> **AIM**
Output the material beneath this task exactly, images excluded.

> **AVAILABLE DATA**
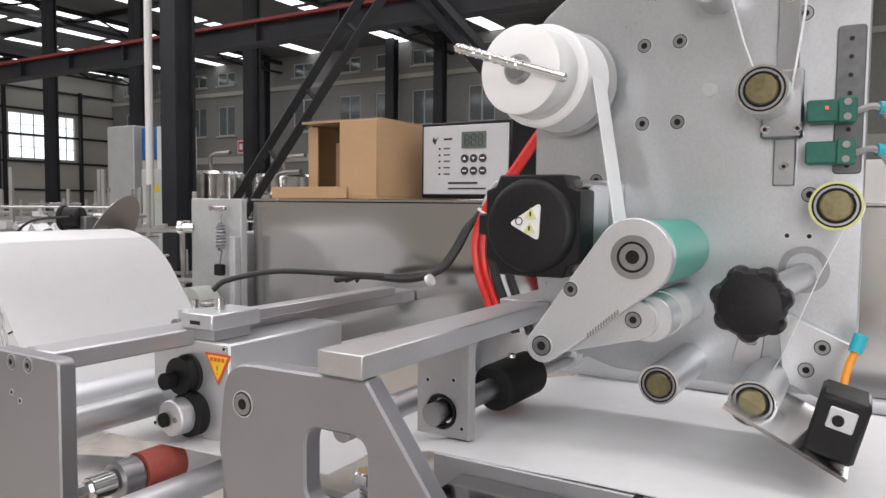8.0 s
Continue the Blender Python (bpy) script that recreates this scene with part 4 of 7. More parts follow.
def fabric_web():
    """From the top right of the roll, under the guide roller, then flat to the right through the machine."""
    dx, dz = GX - RX, GZ - RZ
    d = math.hypot(dx, dz)
    base = math.atan2(dz, dx)
    al = base + math.acos((RR + GR + 0.002) / d)
    t1 = arc(RX, RZ, RR + 0.001, al + 0.5, al, 8)
    t2 = arc(GX, GZ, GR + 0.001, al + math.pi, math.pi * 1.5 + 0.06, 8)
    line = t1 + t2 + [(0.55, 1.461), (0.60, 1.464), (0.70, 1.468), (0.82, 1.476)]
    e = thing("fabric_web", "white nonwoven web running through the machine", "web", (GX, 0.7, GZ))
    part("unwound_web", ribbon(bmesh.new(), line, RY0 + 0.004, RY1 - 0.004, 0.0012), WEB_THIN, e)
    part("bed_web", ribbon(bmesh.new(), [(0.83, 1.484), (0.90, 1.5015), (1.05, 1.5035), (1.5, 1.5035), (2.1, 1.5035)], 0.608, 0.936, 0.0012), WEB, e, "white web lying on the steel bed")


fabric_web()


def machine_cabinet():
    e = thing("machine_cabinet", "tall brushed stainless steel machine cabinet with a flat top", "cabinet", (0.9, 1.2, 0.0))
    part("body", bx(0.258, 1.03, 0.10, 2.2, 1.42, 1.718, 0.0015), CAB_STEEL, e)
    part("plinth", bx(0.29, 1.06, 0.0, 2.17, 1.39, 0.10), DARK_STEEL, e)
    part("top_edge", bx(0.256, 1.027, 1.7185, 2.2, 1.42, 1.7225, 0.0004), CAB_STEEL, e)
    b = part("lower_bracket", prism(bmesh.new(), rounded([(0.314, 1.155), (0.332, 1.085), (0.400, 1.085), (0.402, 1.196), (0.374, 1.190)], 0.005), 1.018, 1.0285, (), 0.001), NEUTRAL, e, "grey steel bracket")
    for x, z in ((0.333, 1.146), (0.343, 1.126)):
        part("bolt", cy((x, 1.018, z), (x, 1.008, z), 0.0065, 14), RUBBER, b)
    part("lower_roller", cy((0.392, 0.950, 1.166), (0.392, 1.018, 1.168), 0.019, 28, ch=0.002), ALU_LIGHT, e)
    part("lower_rail", bx(0.404, 1.0, 1.196, 0.70, 1.028, 1.212, 0.001), ALU, e)
    return e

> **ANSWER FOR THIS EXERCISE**
8.0 s
Continue the Blender Python (bpy) script that recreates this scene with part 4 of 7. More parts follow.
def fabric_web():
    """From the top right of the roll, under the guide roller, then flat to the right through the machine."""
    dx, dz = GX - RX, GZ - RZ
    d = math.hypot(dx, dz)
    base = math.atan2(dz, dx)
    al = base + math.acos((RR + GR + 0.002) / d)
    t1 = arc(RX, RZ, RR + 0.001, al + 0.5, al, 8)
    t2 = arc(GX, GZ, GR + 0.001, al + math.pi, math.pi * 1.5 + 0.06, 8)
    line = t1 + t2 + [(0.55, 1.461), (0.60, 1.464), (0.70, 1.468), (0.82, 1.476)]
    e = thing("fabric_web", "white nonwoven web running through the machine", "web", (GX, 0.7, GZ))
    part("unwound_web", ribbon(bmesh.new(), line, RY0 + 0.004, RY1 - 0.004, 0.0012), WEB_THIN, e)
    part("bed_web", ribbon(bmesh.new(), [(0.83, 1.484), (0.90, 1.5015), (1.05, 1.5035), (1.5, 1.5035), (2.1, 1.5035)], 0.608, 0.936, 0.0012), WEB, e, "white web lying on the steel bed")


fabric_web()


def machine_cabinet():
    e = thing("machine_cabinet", "tall brushed stainless steel machine cabinet with a flat top", "cabinet", (0.9, 1.2, 0.0))
    part("body", bx(0.258, 1.03, 0.10, 2.2, 1.42, 1.718, 0.0015), CAB_STEEL, e)
    part("plinth", bx(0.29, 1.06, 0.0, 2.17, 1.39, 0.10), DARK_STEEL, e)
    part("top_edge", bx(0.256, 1.027, 1.7185, 2.2, 1.42, 1.7225, 0.0004), CAB_STEEL, e)
    b = part("lower_bracket", prism(bmesh.new(), rounded([(0.314, 1.155), (0.332, 1.085), (0.400, 1.085), (0.402, 1.196), (0.374, 1.190)], 0.005), 1.018, 1.0285, (), 0.001), NEUTRAL, e, "grey steel bracket")
    for x, z in ((0.333, 1.146), (0.343, 1.126)):
        part("bolt", cy((x, 1.018, z), (x, 1.008, z), 0.0065, 14), RUBBER, b)
    part("lower_roller", cy((0.392, 0.950, 1.166), (0.392, 1.018, 1.168), 0.019, 28, ch=0.002), ALU_LIGHT, e)
    part("lower_rail", bx(0.404, 1.0, 1.196, 0.70, 1.028, 1.212, 0.001), ALU, e)
    return e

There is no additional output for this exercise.